Hafni Says
Hafni says … she’s getting divorced. She’s phoning the novel’s narrator from a rest stop, but it’s Hafni who does all the talking.
She’s celebrating the divorce with a “smørrebrød tour” as she calls it – from Roskilde by way of Ringsted, Korsør, Nyborg, Svendborg, Faaborg and the Bøjden-Fynshav ferry to Gråsten, where she samples the South Jutland region’s renowned afternoon tea. It’s a tour that was meant to take a week – but it ends up taking nearly a month.
Now, Hafni’s phoning to talk about what went wrong along the way. She says:
I don’t want to be me.
I want to remake myself.
I don’t know how to remake myself.
Hafni Says is a radically experimental and completely unbridled book. It’s a novel about crisis and downfall, about the will to live, alienation, freedom, guilt and shame, and the heavy gaze of expectation. Simply put, it’s a novel about existence…Helle Helle has long proven that her authorship can’t be dismissed in a subordinate clause. Several of her novels already stand as masterpieces in Danish literature. Hafni Saysis no exception.”

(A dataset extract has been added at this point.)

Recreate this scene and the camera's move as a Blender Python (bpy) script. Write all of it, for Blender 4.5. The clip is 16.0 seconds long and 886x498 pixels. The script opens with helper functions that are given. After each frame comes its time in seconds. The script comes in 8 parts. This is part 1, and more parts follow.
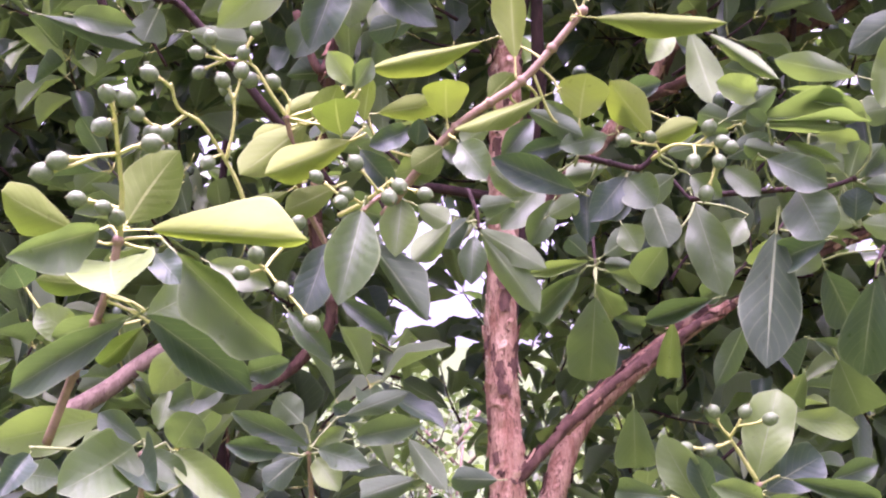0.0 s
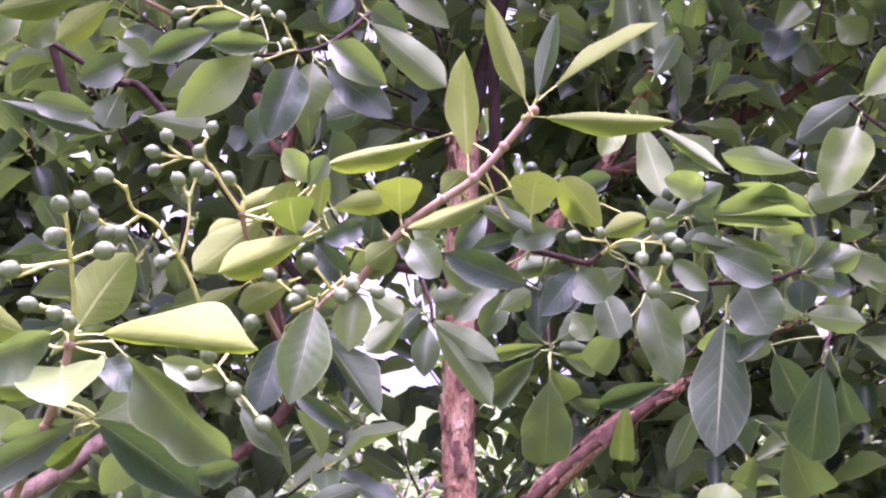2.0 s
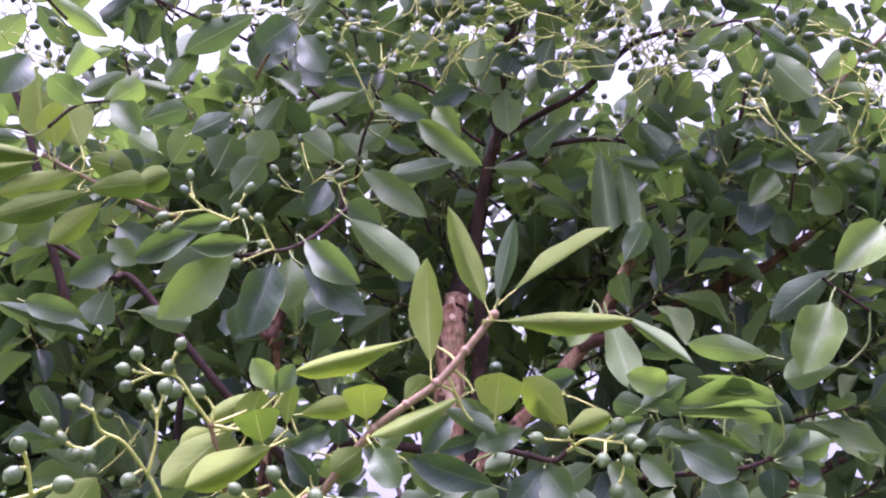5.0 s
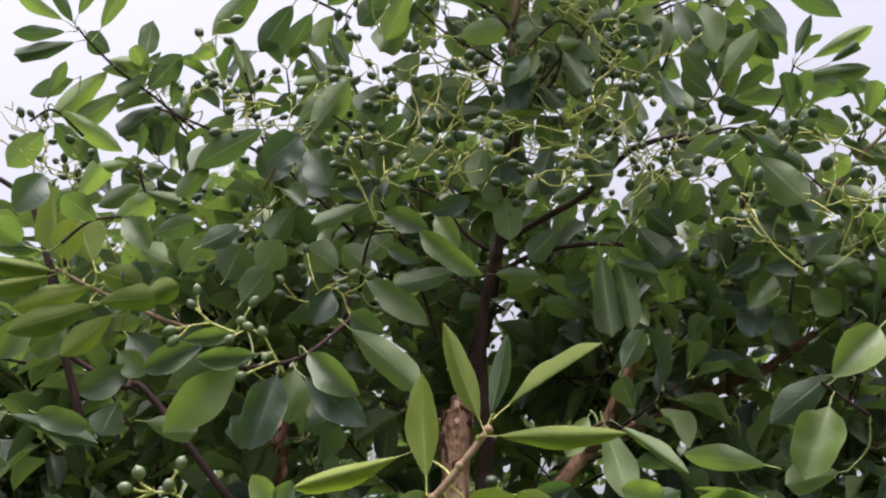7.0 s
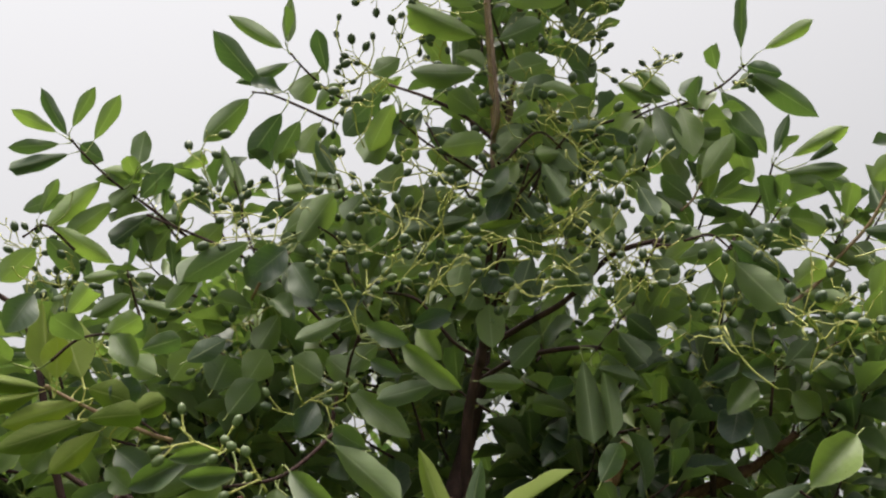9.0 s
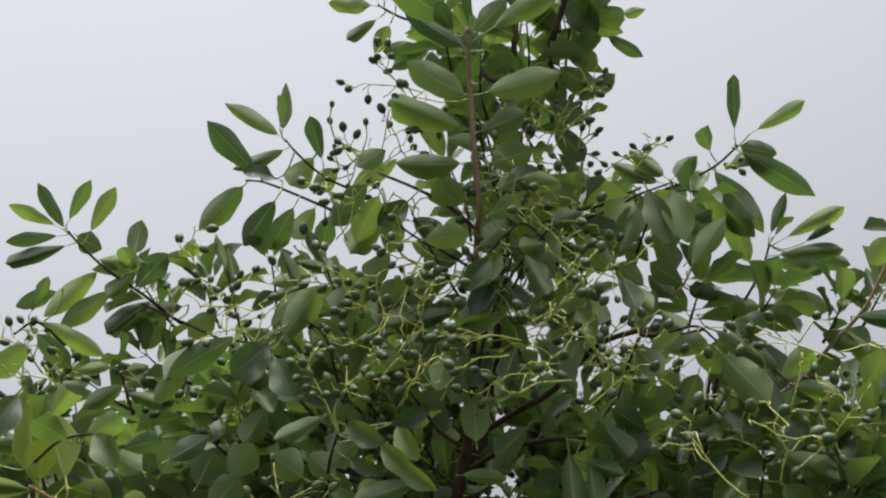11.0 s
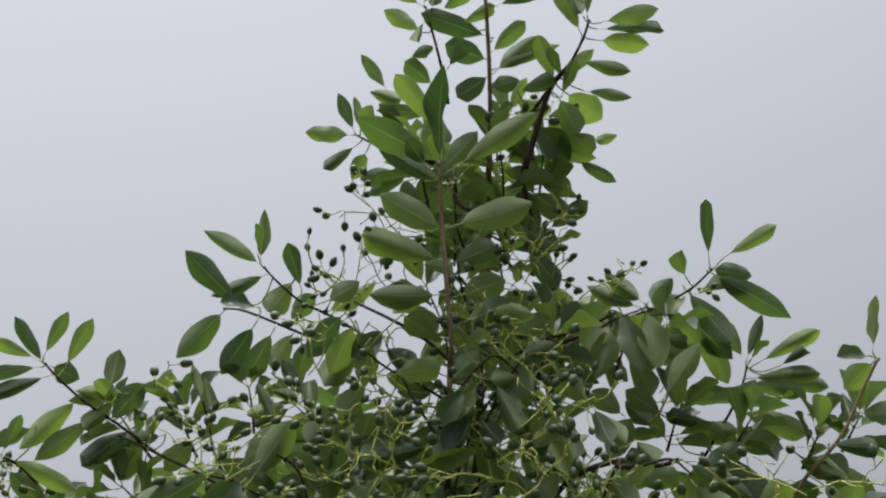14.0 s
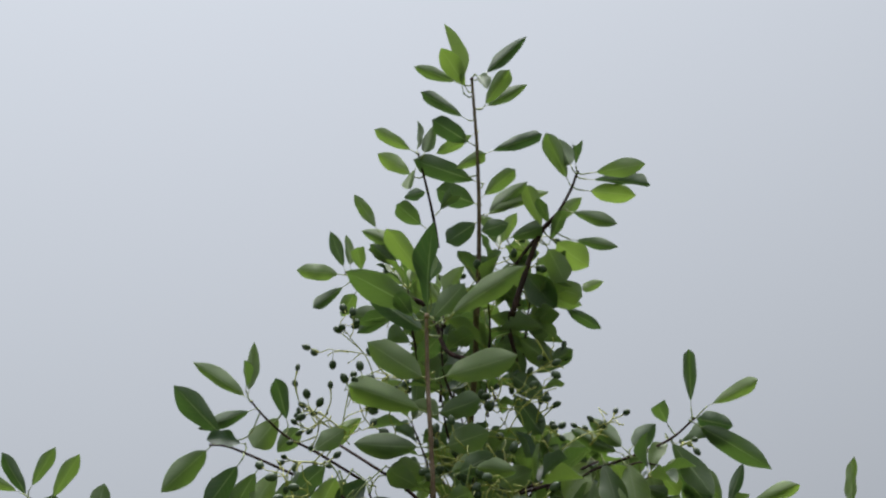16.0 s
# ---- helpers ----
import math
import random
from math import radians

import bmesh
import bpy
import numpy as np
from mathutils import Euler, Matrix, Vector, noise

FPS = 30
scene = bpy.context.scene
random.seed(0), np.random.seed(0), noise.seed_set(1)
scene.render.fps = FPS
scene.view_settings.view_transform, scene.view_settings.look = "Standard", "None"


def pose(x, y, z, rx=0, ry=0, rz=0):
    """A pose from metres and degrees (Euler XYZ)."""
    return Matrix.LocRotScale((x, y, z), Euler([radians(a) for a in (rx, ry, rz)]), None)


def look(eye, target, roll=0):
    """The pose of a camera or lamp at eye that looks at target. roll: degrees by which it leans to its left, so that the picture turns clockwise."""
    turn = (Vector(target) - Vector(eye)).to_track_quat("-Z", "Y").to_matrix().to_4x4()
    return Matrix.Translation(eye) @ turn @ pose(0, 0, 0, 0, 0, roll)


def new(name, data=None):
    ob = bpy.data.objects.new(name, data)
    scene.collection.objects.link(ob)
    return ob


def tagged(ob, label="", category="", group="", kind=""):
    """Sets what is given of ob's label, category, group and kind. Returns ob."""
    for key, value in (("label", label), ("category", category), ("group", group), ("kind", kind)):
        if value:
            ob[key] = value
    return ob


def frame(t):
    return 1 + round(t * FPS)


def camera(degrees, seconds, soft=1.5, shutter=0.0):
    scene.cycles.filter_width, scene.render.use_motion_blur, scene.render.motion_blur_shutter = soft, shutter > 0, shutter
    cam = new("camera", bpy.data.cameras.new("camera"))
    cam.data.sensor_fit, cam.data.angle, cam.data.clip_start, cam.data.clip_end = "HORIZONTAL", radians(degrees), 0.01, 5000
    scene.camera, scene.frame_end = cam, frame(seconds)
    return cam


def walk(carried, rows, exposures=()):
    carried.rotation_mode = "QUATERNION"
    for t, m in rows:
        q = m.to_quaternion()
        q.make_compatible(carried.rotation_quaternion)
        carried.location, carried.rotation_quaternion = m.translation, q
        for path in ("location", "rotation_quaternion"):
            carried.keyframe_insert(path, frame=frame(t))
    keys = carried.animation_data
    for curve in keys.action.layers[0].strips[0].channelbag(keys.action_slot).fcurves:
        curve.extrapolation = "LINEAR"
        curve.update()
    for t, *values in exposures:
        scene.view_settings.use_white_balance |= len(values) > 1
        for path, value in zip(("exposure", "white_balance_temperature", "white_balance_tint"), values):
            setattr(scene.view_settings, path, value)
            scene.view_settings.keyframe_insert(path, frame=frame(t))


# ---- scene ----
ROWS = [
    (0.0, 0.0000, 0.0000, 1.5500, 95.003, -0.780, -0.068),
    (0.5, 0.0018, -0.0041, 1.5658, 95.509, -1.031, -0.650),
    (1.0, 0.0057, -0.0075, 1.5777, 95.931, -1.229, -0.919),
    (1.5, 0.0131, -0.0117, 1.5837, 96.618, -1.112, -1.312),
    (2.0, 0.0129, -0.0180, 1.5923, 97.380, -0.869, -1.736),
    (2.5, 0.0187, -0.0243, 1.6058, 98.422, -0.882, -1.755),
    (3.0, 0.0223, -0.0301, 1.6191, 99.673, -0.882, -1.809),
    (5.5, 0.0885, -0.0734, 1.6761, 104.191, 0.316, 0.979),
    (6.0, 0.0946, -0.0871, 1.6845, 105.140, 0.354, 1.368),
    (6.5, 0.1030, -0.0956, 1.6912, 106.640, 0.316, 1.759),
    (7.0, 0.1092, -0.0977, 1.6953, 107.491, 0.310, 1.918),
    (7.5, 0.1358, -0.1167, 1.7332, 107.812, 0.189, 2.589),
    (8.0, 0.1504, -0.1291, 1.7456, 108.055, 0.184, 2.926),
    (8.5, 0.1525, -0.1387, 1.7535, 109.127, 0.462, 2.809),
    (9.0, 0.1461, -0.1459, 1.7547, 110.347, 0.755, 2.572),
    (11.5, 0.2683, -0.1836, 1.8560, 112.773, 0.319, 5.874),
    (12.0, 0.2823, -0.1960, 1.8766, 113.753, 0.373, 6.046),
    (12.5, 0.2887, -0.2008, 1.8809, 114.019, 0.536, 6.155),
    (13.0, 0.2907, -0.1993, 1.8810, 114.291, 0.691, 6.170),
    (13.5, 0.2878, -0.1955, 1.8779, 114.940, 0.834, 5.997),
    (14.0, 0.2912, -0.2047, 1.8953, 116.164, 0.764, 5.836),
    (14.5, 0.2902, -0.2335, 1.9295, 116.911, 0.365, 5.513),
    (15.0, 0.2980, -0.2590, 1.9591, 117.604, -0.043, 5.210),
    (15.5, 0.3005, -0.2674, 1.9737, 118.256, -0.213, 5.001),
    (16.0, 0.3112, -0.2910, 2.0058, 119.106, -0.474, 4.889),
]
cam = camera(44.31, 16.0, soft=2.2)
walk(cam, [(t, pose(x, y, z, rx, ry, rz)) for t, x, y, z, rx, ry, rz in ROWS],
     exposures=[(0, 3.88, 5880, 73), (2.5, 3.88, 5660, 78), (5.5, 3.3, 5550, 54), (6.5, 2.94, 5820, 40), (7.0, 2.58, 6450, 21), (8.0, 2.44, 7150, 14), (9.0, 2.4, 7150, 10), (11.3, 2.12, 6680, 9), (12.5, 2.0, 6650, 9), (16, 1.9, 6450, 7)])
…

Nordic Council Literature Prize Jury Statement
Hafni’s story makes you both laugh and cry. Full of situational comedy and consummate humour keen to the quirks of language. Full of sorrow and anxiety, simultaneously conveyed and assuaged by Helle’s marvellous writing (…) I envy anyone who is about to read this novel.
Politiken, 6/6 hearts
Helle Helle surpasses herself with Hafni’s shame and screw-ups (…) Like few writers, Helle Helle manages to reproduce herself in such a way that each new novel buds from the one(s) before it, not as a clone or a one-to-one copy, but as one of those small wonders that life (biological and literary) every once in a while bestows upon us. A kind of literary-evolutionary self-propagation, a self-refining process of cell division, the art of writing at its very best.
Berlingske, 6/6 stars
Helle Helle’s Hafni is perfectly perplexed (…) Every sentence is replete and tightly drawn; restrained and controlled (…) [Hafni’s] cleverly turned befuddlement could sound trying, and Hafni herself says: I don’t want to be me. I want to remake myself. But thank goodness, the novel, the smørrebrød tour, quivers with her liberating embarrassment, which is not despondent but deft, precise, drily humorous.
Weekendavisen
(…) let me highlight the splinteringly tight mini-chapters, (again) the strongest (the most well-turned, the funniest, the cleverest) short prose written by anyone on these shores …
Lars Bukdahl
Helle Helle’s literary strength lies in writing about existential ruptures without describing them in words. She sticks to ordinary people and moves on the surface, on the outside.
NRK
Helle Helle surpasses herself with this funny, dark and masterly novel.
Litteratursiden
It’s easy to fall in love with Hafni – even with all of her obsessive compulsive tendencies. Helle Helle has given us a person who spreads out in all directions, as most of us do.
Dagbladet, 6/6 stars
Helle Helle has been nominated for the Nordic Council Literature Prize for 2024 for Hafni Says Yes, of course she was. Because a novel can hardly get any better than this.
Bok365
With this wonderful novel, Helle raises her standard from gold to platinum.
Vårt Land
Helle Helle distills the art of understatement…
Jyllands-Posten
Helle Helle’s new novel moves elegantly between deep tragedy and wonderful language-savvy comedy (…) The reader swings between savouring the sweetness of the novel’s pinpoint prose and suffering with its hapless main character. One chuckles, and yet is racked to the soul when, together with Hafni, one ‘alight(s) by mistake in the middle of nowhere’.
Information
Above all, she is a profoundly musical novelist who can make even the simplest story truly soar.
Dagens Nyheter (Sweden)
…a brilliant Danish author who should be on every reader’s to-read list. Hafni’s story is both highly recognizable and subtly revolutionary… brilliantly rendered by Helle Helle.
Göteborgs-Posten (Sweden)
The layered narration is artfully constructed. The language is spare yet refined, full of half-sentences and gaps, with pauses for glances and gestures, for shocks, joys, and disappointments. This isn’t minimalism but poetry — compressed storytelling that builds, through a hundred small scenes, into a sweeping novel. […] Helle Helle crafts this female tragicomedy with unburdened elegance.
NZZ - Neue Zürcher Zeitung
Helle Helle
Photo by Mikkel Carl
Helle Helle (b. 1965) is a graduate of the Danish Academy of Creative Writing and the author of a number of novels as well as two collections of short fiction. She is one of Scandinavia’s most original writers, with a career spanning three decades, from her debut Example of Life (1993) to her most recent novel, Hafni Says, published to rave reviews in 2023. Her books have been translated into 24 languages.